Un ragazzo ucciso a Napoli. La prepotenza del Giudicare
Da qualche giorno sul web e nelle piazze dei talk show si discute di Davide Bifolco, ucciso il 5 settembre da un Carabiniere. Molti giornali hanno liquidato la vicenda segnalando semplicemente che il ragazzo era in motorino e di fronte a uno “stop” non si è fermato. Il Carabiniere ha così sparato a Davide che è morto a causa di un colpo sul petto. Questo è successo a Traiano, quartiere di Napoli. Sono stati fatti cortei, manifestazioni, indagini e immediatamente le opinioni si sono divise fra battaglie morali ed etiche. C’è chi ha urlato immediatamente “assassino” allo stato, chi invece si è schierato a prescindere dalla parte delle forze dell’ordine. Non sono chiaramente bastate le scuse del Carabiniere, che ha, senza alcun dubbio, tolto la vita a un innocente di nemmeno diciassette anni. Inizialmente si era parlato di “colpo accidentale”, motivazione che non ha convinto nessuno, nemmeno lo stesso corpo dei carabinieri. E se da una parte si cerca di capire come possa essere successo, dall’altra si cerca di razionalizzare sull’uso delle armi e su come chi ne è in possesso viene abilitato per farne uso. La versione delle forze dell’ordine è analitica e netta: erano le due di notte e la pattuglia era stata avvertita che un certo Arturo Equabile, ricercato e latitante dagli arresti domiciliari, stava scappando su uno scooter Honda SH insieme ad altre due persone. Nonostante l’inseguimento e l’invito a fermarsi da parte dei Carabinieri, i ragazzi hanno continuato a scappare, urtando contro un aiuola e cadendo. Il Carabiniere, inciampando, ha fatto partire un colpo sparando a Davide. La versione della famiglia e del legale è leggermente diversa. In quel motorino non ci sarebbe stato nessun latitante, ma un altro ragazzo Enzo Ambrosino, che non ha ancora verbalizzato agli inquirenti la sua testimonianza.

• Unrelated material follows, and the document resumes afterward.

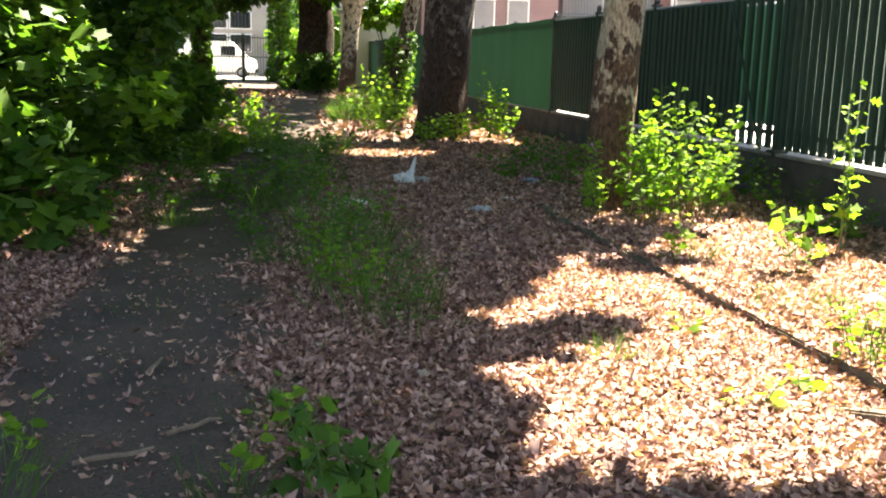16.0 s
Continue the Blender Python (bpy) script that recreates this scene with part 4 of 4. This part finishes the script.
# white plastic bag with a twisted corner sticking up
o = crumpled("white_bag", 0.62, 14.05, (0.15, 0.10, 0.13), M_PAPER, "white plastic bag with one corner up on the litter", "bag", 21)
part("corner", tube([(0.05, 0, 0.05), (0.09, 0.01, 0.14), (0.11, 0.0, 0.24), (0.125, 0.0, 0.30)], [0.05, 0.035, 0.022, 0.006], 9, wobble=0.3), M_PAPER, o, "twisted white corner")
crumpled("plastic_scrap", 1.23, 11.76, (0.13, 0.1, 0.05), M_GREYPAPER, "grey plastic scrap on the shaded litter", "plastic scrap", 3)
crumpled("plastic_scrap", 0.84, 14.25, (0.14, 0.1, 0.05), M_GREYPAPER, "grey plastic scrap beside the white bag", "plastic scrap", 2)
for i, (x, y, s, nm) in enumerate([(-1.49, 17.6, 0.16, "paper_scrap"), (-1.7, 13.94, 0.12, "paper_scrap"), (0.01, 12.1, 0.16, "paper_scrap"), (1.6, 12.6, 0.07, "paper_scrap"), (3.05, 8.05, 0.11, "stone")]):
    crumpled(nm, x, y, (s, s * 0.6, s * 0.4), M_PAPER if nm == "paper_scrap" else M_STONE, "pale scrap of paper on the ground" if nm == "paper_scrap" else "pale sunlit stone in the leaf litter", nm.replace("_", " "), 5 + i)
crumpled("blue_bag", 2.05, 13.6, (0.13, 0.1, 0.06), M_BLUEBAG, "pale blue plastic bag among the weeds", "bag", 17)
# loose sticks and strips of bark
sr = random.Random(11)
for i, (x, y, ln, a) in enumerate([(-0.98, 6.1, 0.28, 0.3), (-0.73, 6.36, 0.22, 0.5), (-1.03, 7.17, 0.2, 1.4), (0.55, 4.15, 0.5, -0.15), (1.9, 4.05, 0.3, 0.5), (2.05, 4.45, 0.25, 1.0), (0.35, 3.55, 0.35, 2.0), (2.2, 3.9, 0.3, 0.1), (1.0, 5.6, 0.25, 2.4), (0.9, 8.2, 0.3, 0.9)]):
    p = []
    for k in range(5):
        f = k / 4 - 0.5
        px, py = x + math.cos(a) * ln * f, y + math.sin(a) * ln * f + sr.uniform(-0.02, 0.02)
        p.append((px, py, ground_z(px, py) + 0.016 + sr.uniform(0, 0.012)))
    tagged(part("twig", tube(p, [0.010, 0.011, 0.010, 0.009, 0.006], 6), M_TWIG), "dry brown stick lying on the ground", "stick", "sticks")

I ragazzi non sarebbero caduti, ma sarebbero stati urtati appositamente dall’auto di ordinanza e non si sarebbero fermati solo perché non avevano il patentino. Le indagini sono ancora in corso. E le opinioni sono ancora divise.
La questione va trattata con estrema cautela. Un ragazzo che viene ucciso per non essersi fermato a uno stop non può essere additato come un “delinquente in meno sulle strade già difficili di Napoli”. Allo stesso tempo un pensiero va fatto sul Carabiniere. Il colpo è partito davvero in modo accidentale? O si è fatto prendere dal panico e dalla paura? In entrambi i casi a pagarne le spese non può essere l’intero organo dei Carabinieri. Le variabili in questa vicenda sarebbero potute essere infinite. Cosa sarebbe successo se i ragazzi avessero investito qualcuno a causa della velocità con cui andavano? O se avessero loro stessi fatto del male a qualcuno? In merito a questo, bisognerebbe pensare alla poco discussa vicenda dell’appuntato Tiziano della Ratta, che non aveva estratto l’arma ed è stato miseramente ucciso nell’aprile del 2013 a Maddaloni proprio da un ragazzino di 18 anni (appena un anno in più di Davide). Contemporaneamente non è ammissibile che un Carabinieri inciampi e spari a un ragazzino. La forzatura di un posto di blocco integra la fattispecie dell’articolo 337 c.p. (resistenza a pubblico ufficiale), ma la pena è una multa. Non la morte. Le norme e le direttive per l’accesso alla divisa e al conseguente uso delle armi devono essere modificate. Vanno imposti controlli psicologici e di preparazione fisica.
La morte di Davide Bifolco è un evento che non si può giudicare con leggerezza. Che non può diventare, da nessuna delle due ragioni, un pretesto di ulteriore odio e di stereotipi. Non tutti i ragazzini a Napoli, se non si fermano, sono delinquenti e non tutti i Carabinieri sono “boia” dello stato. Ma in Italia come sempre vige una sola regola : la prepotenza del Giudicare.